Conclusion: Building Adaptive, Integrated Governance Systems

Developing regulatory frameworks that effectively balance economic growth and environmental protection in unconventional resource development is not a one-time design exercise but an ongoing process of learning and adaptation. The most successful regulatory systems share several common characteristics: they are grounded in sound science and evidence, they incorporate diverse stakeholder perspectives through meaningful engagement, they establish clear and enforceable standards that are consistently applied, and they include mechanisms for periodic review and adjustment as knowledge accumulates and technology evolves.

No single regulatory model is appropriate for all jurisdictions. The optimal framework depends on geological conditions, existing institutional capacity, political and legal traditions, and public values and expectations. However, the core principles of transparency, accountability, adaptive management, and stakeholder engagement are universally applicable. Policymakers must resist the temptation to view economic development and environmental protection as an either-or choice and instead commit to designing governance systems that can achieve both objectives.

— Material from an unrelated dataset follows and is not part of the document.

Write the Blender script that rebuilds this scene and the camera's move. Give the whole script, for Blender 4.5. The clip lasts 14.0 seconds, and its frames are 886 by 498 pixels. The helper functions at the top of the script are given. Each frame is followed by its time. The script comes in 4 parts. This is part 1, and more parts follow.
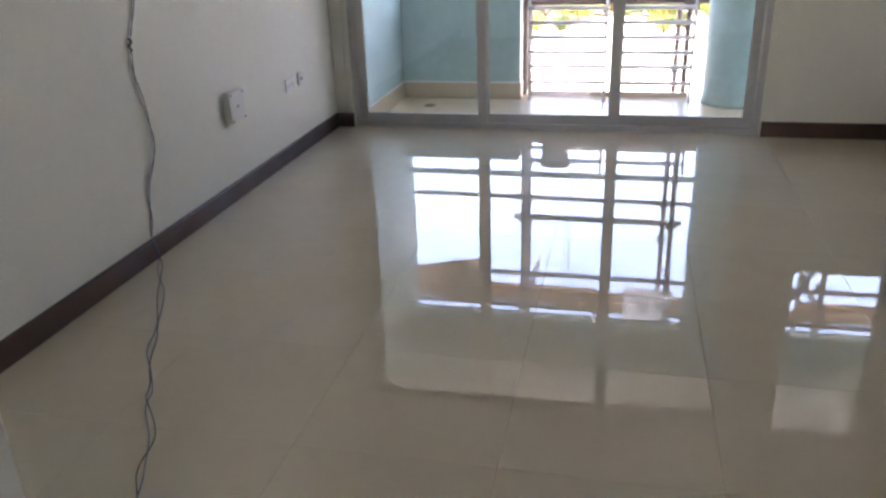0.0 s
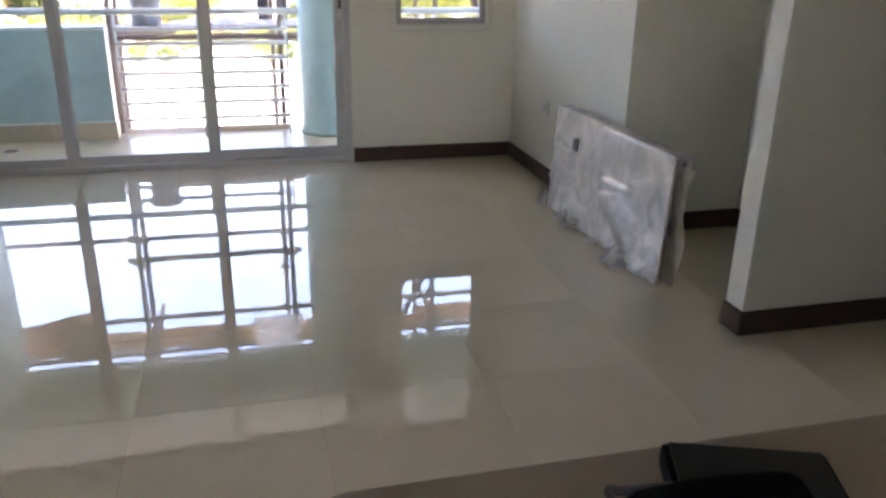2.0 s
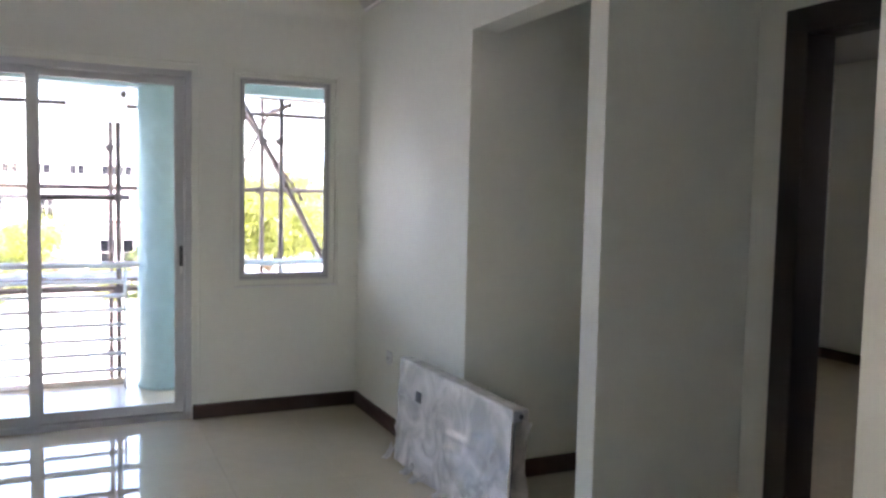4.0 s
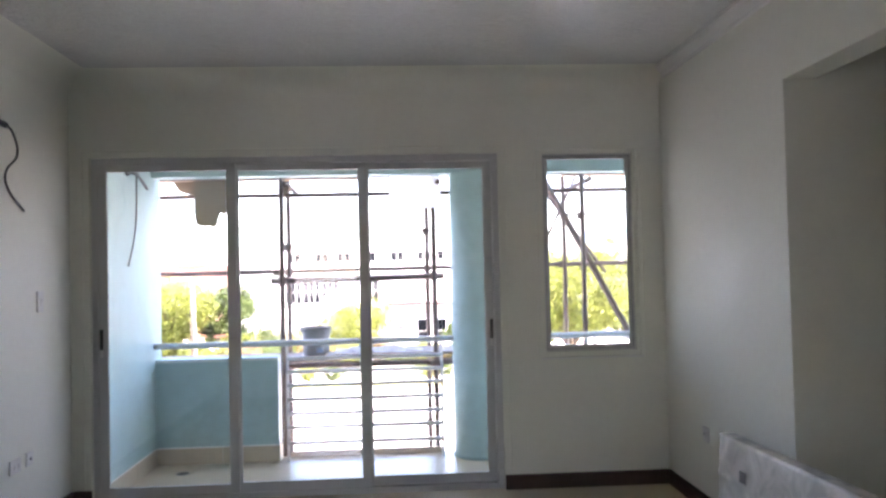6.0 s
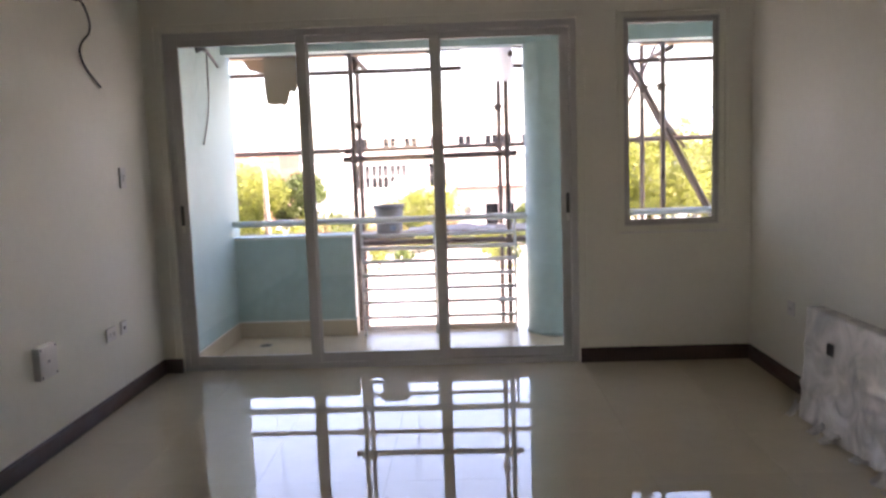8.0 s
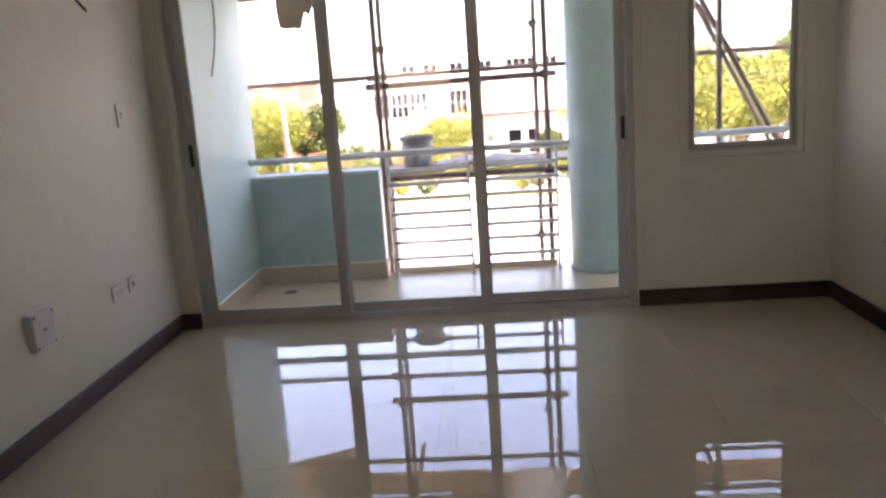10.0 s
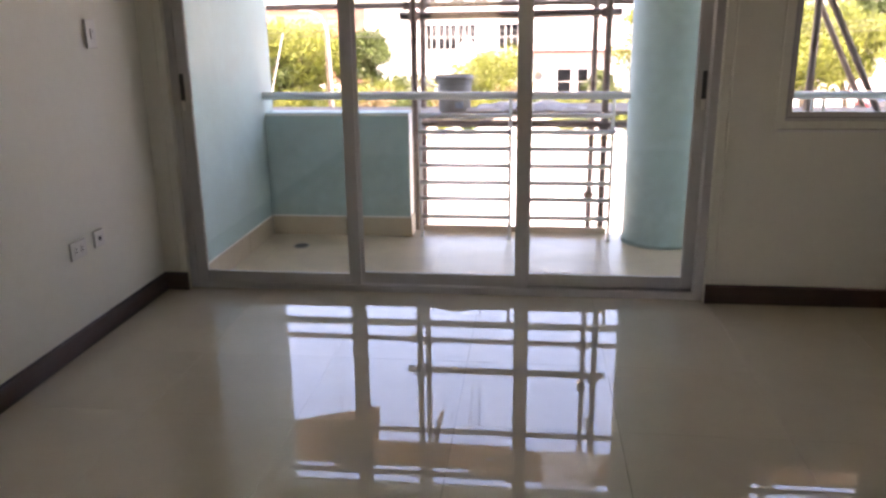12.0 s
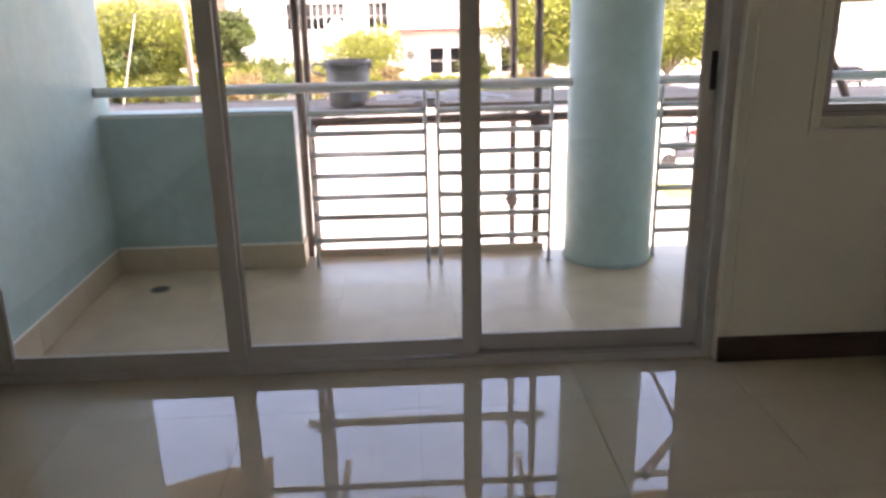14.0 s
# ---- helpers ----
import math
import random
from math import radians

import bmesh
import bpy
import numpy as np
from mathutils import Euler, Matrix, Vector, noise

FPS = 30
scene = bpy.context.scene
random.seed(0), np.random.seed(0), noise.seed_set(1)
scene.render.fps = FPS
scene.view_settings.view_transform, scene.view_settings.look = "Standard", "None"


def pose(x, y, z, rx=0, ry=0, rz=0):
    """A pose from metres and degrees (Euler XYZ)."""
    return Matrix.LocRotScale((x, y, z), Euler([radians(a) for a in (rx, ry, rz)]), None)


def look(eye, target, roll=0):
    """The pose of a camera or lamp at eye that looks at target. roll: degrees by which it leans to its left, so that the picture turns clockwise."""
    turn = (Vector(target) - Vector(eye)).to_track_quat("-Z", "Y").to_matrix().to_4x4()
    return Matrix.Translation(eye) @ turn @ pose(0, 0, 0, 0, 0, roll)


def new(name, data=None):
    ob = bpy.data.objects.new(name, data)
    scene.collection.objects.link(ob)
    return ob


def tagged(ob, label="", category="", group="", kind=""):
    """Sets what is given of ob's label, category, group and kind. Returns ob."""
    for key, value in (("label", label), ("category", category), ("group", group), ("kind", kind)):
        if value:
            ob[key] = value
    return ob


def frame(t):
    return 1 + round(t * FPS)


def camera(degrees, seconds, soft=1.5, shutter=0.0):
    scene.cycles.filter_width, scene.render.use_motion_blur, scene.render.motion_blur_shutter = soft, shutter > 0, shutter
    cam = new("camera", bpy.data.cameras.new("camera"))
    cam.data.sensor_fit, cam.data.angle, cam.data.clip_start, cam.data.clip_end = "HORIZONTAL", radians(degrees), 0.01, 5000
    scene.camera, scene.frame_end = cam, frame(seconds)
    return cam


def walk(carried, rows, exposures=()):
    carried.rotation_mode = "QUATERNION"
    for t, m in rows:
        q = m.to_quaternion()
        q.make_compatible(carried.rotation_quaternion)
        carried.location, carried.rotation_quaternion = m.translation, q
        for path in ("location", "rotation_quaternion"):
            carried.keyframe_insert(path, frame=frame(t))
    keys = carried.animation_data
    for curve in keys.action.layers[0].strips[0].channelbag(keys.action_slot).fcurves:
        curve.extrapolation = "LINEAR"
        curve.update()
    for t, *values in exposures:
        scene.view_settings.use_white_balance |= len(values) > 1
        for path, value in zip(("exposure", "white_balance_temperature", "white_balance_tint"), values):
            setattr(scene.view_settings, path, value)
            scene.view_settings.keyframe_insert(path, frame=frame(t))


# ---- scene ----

The future of unconventional resource development will be shaped as much by regulatory design as by technological innovation or market conditions. Jurisdictions that invest in building robust, adaptive, and legitimate regulatory frameworks will be best positioned to capture the economic benefits of resource development while minimizing environmental harms and maintaining public trust. Those that rely on outdated, under-resourced, or excessively permissive approaches risk either foreclosing development opportunities through public opposition or creating environmental liabilities that will burden future generations. The choice is clear, and the time to act is now, as the pace of development continues to accelerate across the globe.